There are other moments, though, when you want to strike Jay Fitger in his boundary-crossing nose, as when he writes a letter of recommendation for Carole Samarkind, his former lover (who wishes to escape the drama of working on the same campus with both her ex-lover and her ex-lover’s ex-wife), and he includes details of their relationship:
Our years of tumbling in the hay began, if memory serves, soon after that. Apologies for the candor—which, as dean of what was recently known as a Bible college, you may experience as a bit of a shock—but I assure you these personal comments are entirely relevant. Why is Ms. Samarkind applying to Shepardville College?
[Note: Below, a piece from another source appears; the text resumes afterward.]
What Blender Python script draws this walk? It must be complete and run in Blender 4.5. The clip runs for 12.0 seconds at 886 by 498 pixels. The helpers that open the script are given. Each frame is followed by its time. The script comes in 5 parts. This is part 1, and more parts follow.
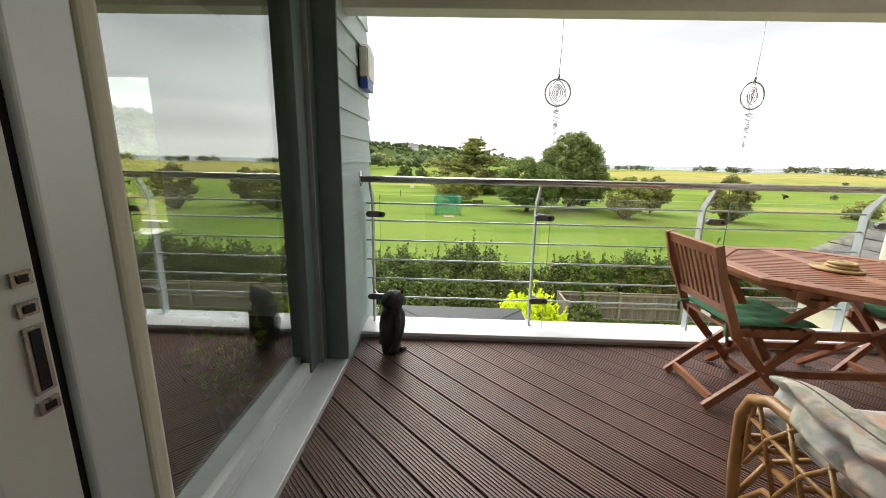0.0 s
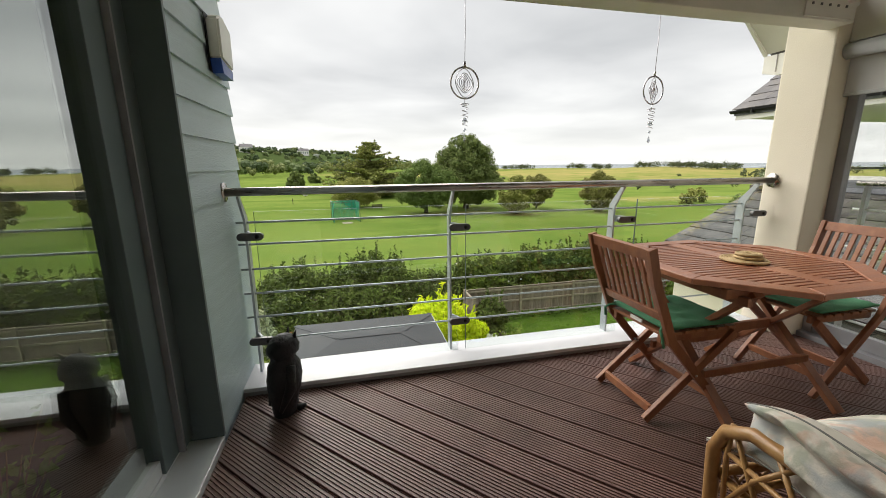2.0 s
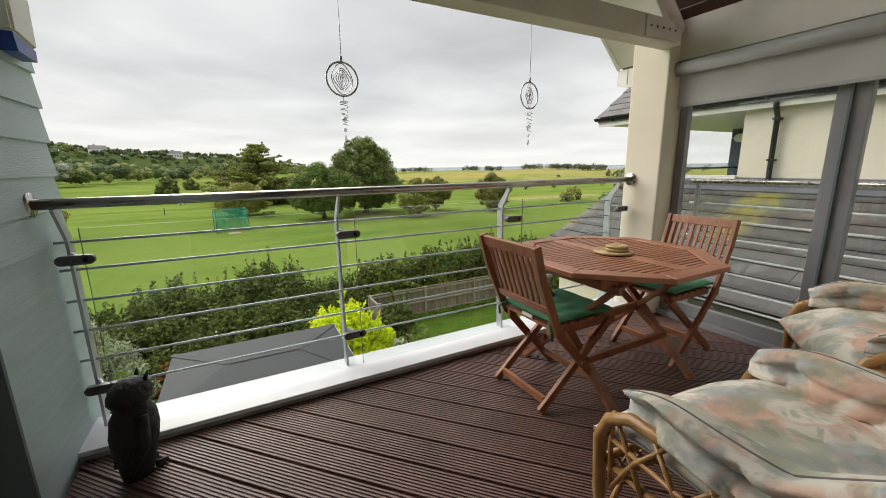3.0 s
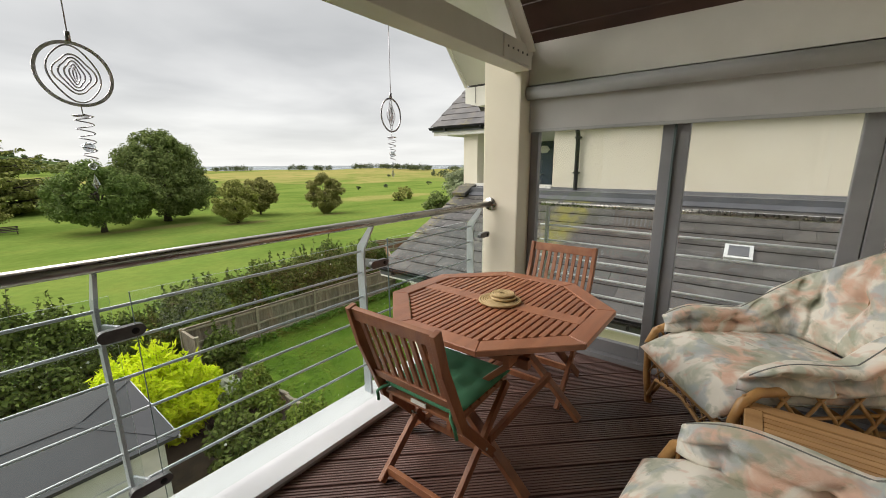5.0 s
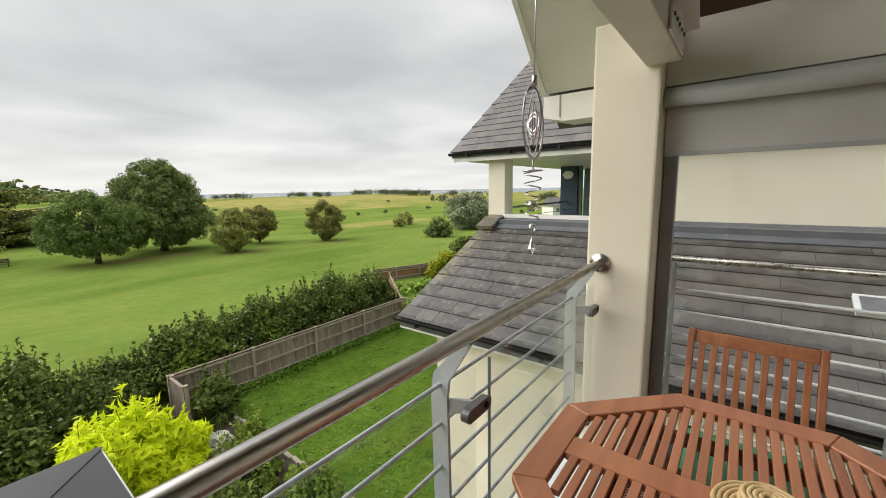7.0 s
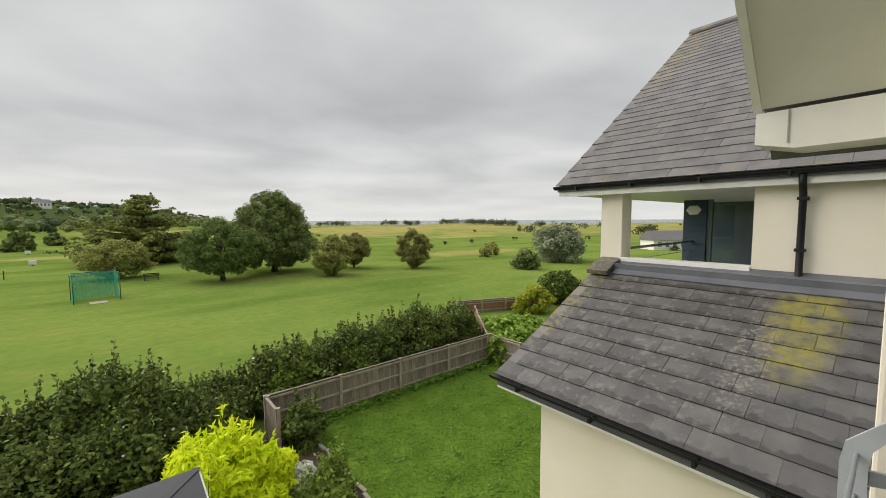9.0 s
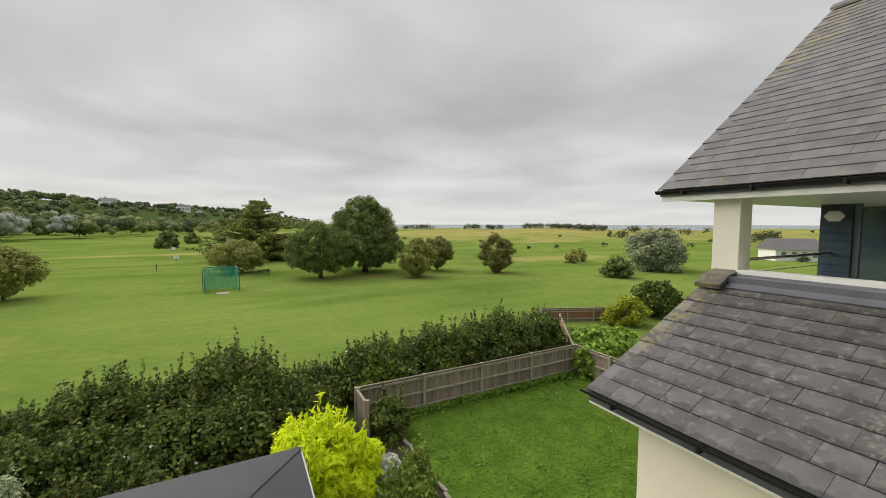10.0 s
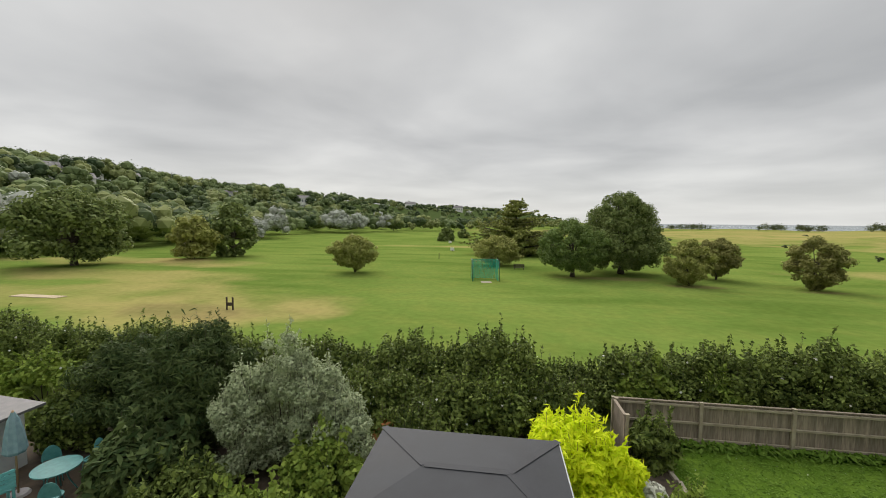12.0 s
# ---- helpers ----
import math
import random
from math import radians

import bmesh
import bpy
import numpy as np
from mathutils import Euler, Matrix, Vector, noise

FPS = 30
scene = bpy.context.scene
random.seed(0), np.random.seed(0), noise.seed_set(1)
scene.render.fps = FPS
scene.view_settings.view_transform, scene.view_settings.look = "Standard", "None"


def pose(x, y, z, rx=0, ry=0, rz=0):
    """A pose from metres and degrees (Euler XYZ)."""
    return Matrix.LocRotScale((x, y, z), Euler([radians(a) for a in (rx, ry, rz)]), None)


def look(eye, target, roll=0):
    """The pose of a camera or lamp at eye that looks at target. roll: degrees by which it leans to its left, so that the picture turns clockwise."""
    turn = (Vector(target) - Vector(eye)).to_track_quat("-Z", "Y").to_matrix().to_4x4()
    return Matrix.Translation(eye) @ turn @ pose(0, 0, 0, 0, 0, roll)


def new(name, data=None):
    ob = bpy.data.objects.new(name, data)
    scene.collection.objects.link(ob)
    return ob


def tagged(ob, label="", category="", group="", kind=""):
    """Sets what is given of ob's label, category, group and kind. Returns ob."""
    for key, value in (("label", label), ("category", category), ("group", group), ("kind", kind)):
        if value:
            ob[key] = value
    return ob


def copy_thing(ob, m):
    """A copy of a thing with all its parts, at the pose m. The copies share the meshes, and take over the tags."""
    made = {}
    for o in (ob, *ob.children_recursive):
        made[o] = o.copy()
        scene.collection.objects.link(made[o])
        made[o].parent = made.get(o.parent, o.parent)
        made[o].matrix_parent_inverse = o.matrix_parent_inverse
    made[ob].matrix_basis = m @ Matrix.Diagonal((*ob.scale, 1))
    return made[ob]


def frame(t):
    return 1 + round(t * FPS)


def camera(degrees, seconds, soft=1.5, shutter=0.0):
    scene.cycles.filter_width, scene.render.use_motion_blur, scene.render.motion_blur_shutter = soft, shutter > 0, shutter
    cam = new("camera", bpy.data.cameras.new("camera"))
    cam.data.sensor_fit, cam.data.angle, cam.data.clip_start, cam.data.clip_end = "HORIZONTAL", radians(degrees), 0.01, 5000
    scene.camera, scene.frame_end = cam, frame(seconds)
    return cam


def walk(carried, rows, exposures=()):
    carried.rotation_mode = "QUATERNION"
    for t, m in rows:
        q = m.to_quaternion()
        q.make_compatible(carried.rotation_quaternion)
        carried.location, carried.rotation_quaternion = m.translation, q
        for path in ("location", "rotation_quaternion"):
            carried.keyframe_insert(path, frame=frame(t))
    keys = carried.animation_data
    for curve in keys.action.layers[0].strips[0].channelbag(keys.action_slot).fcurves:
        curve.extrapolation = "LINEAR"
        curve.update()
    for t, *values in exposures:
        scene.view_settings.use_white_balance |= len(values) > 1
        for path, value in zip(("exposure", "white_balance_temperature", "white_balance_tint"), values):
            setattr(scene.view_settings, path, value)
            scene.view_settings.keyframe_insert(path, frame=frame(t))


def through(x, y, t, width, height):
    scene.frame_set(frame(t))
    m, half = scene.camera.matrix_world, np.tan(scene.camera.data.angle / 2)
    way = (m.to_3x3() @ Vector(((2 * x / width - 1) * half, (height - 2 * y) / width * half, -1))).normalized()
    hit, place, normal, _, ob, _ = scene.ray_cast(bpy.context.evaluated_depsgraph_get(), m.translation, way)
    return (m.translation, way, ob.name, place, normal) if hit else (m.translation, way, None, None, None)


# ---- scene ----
cam = camera(97.7, 12.0, 0.9)
PATH = [
    (0, (0.728, 0.12, 1.251), (0.681, 2.069, 0.807), 1.2),
    (0.5, (0.69, 0.285, 1.291), (0.7, 2.231, 0.832), 0.9),
    (1, (0.678, 0.408, 1.267), (0.792, 2.353, 0.815), 0.4),
    (1.5, (0.706, 0.506, 1.245), (0.969, 2.44, 0.808), -0.2),
    (2, (0.729, 0.553, 1.25), (1.177, 2.456, 0.825), -0.5),
    (2.5, (0.776, 0.596, 1.254), (1.441, 2.435, 0.833), -0.8),
    (3, (0.827, 0.634, 1.246), (1.738, 2.365, 0.83), -0.9),
    (3.5, (0.903, 0.713, 1.237), (2.057, 2.29, 0.813), -0.8),
    (5.5, (1.121, 1.396, 1.464), (2.7, 2.551, 1.049), -0.3),
    (6, (1.214, 1.631, 1.462), (2.803, 2.783, 1.076), -0.6),
    (6.5, (1.426, 1.94, 1.485), (3.01, 3.112, 1.14), -1.1),
    (8.5, (1.963, 2.736, 1.621), (3.361, 4.156, 1.451), -0.5),
    (9, (1.968, 2.83, 1.643), (3.245, 4.362, 1.492), -0.3),
    (9.5, (1.922, 2.851, 1.666), (3.045, 4.501, 1.528), -0.1),
    (10, (1.869, 2.854, 1.671), (2.797, 4.621, 1.541), 0.1),
    (10.5, (1.781, 2.876, 1.653), (2.47, 4.748, 1.522), 0.4),
    (11, (1.681, 2.934, 1.666), (2.078, 4.889, 1.528), 0.5),
    (11.5, (1.574, 3.046, 1.611), (1.633, 5.04, 1.467), 0.7),
    (12, (1.534, 3.134, 1.564), (1.251, 5.109, 1.421), 0.5),
]
walk(cam, [(t, look(eye, target, roll)) for t, eye, target, roll in PATH], [(0, 1.25, 6750, 10), (0.5, 0.95, 6750, 10), (1.5, 0.78, 6750, 10), (2.5, 0.68, 6750, 10), (3.5, 0.56, 6750, 10), (6, 0.58, 6750, 10), (8.5, 0.32, 6750, 10), (11, 0.22, 6750, 10), (12, 0.22, 6750, 10)])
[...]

At the risk of revealing myself to be an egotist, I submit that I figure prominently into her decision.
Of course even when he’s inappropriate, he still makes you laugh. The same letter continues:
Let’s consider the facts: Carole is comfortably installed at a research university—dysfunctional, yes; second-tier, without question—but we do have a modest reputation here at Payne. Shepardville, on the other hand, is a third-tier college teetering on the edge of a potato field and is still lightly infused with the tropical flavor of offbeat fundamentalism propagated by its millionaire founder, a white-collar criminal who is currently—correct me if I’m wrong—atoning for multiple financial missteps in the Big House in Texas.
The circumstances of Fitger’s English department at Payne University (and the author did have some fun with the names throughout the book) are tragicomic: programs have been cut, research money denied, a professor of Sociology has been put in charge, and the faculty are encased in a cloud of construction dust — construction for the beautiful new offices for Economics professors upstairs. The symbolism is amusing, but it’s never merely symbolic. After all, when the graduate creative writing program was cut, those students were set adrift: students have lives and actions have consequences. What happened to those students is as important to the story as Jay Fitger’s bowl-swirling career. The letters that make up this novel are a fascinating terrain where satire and sympathy keep close company – they amuse us, but they also open a window into a world that’s breathtakingly real. Julie Schumacher’s Dear Committee Members is the best sort of novel: the laugh-out-loud page-turner that also bleeds and breathes, the satire you want to quote to friends, the book that lets you in on the joke so you can better see the truth of the world.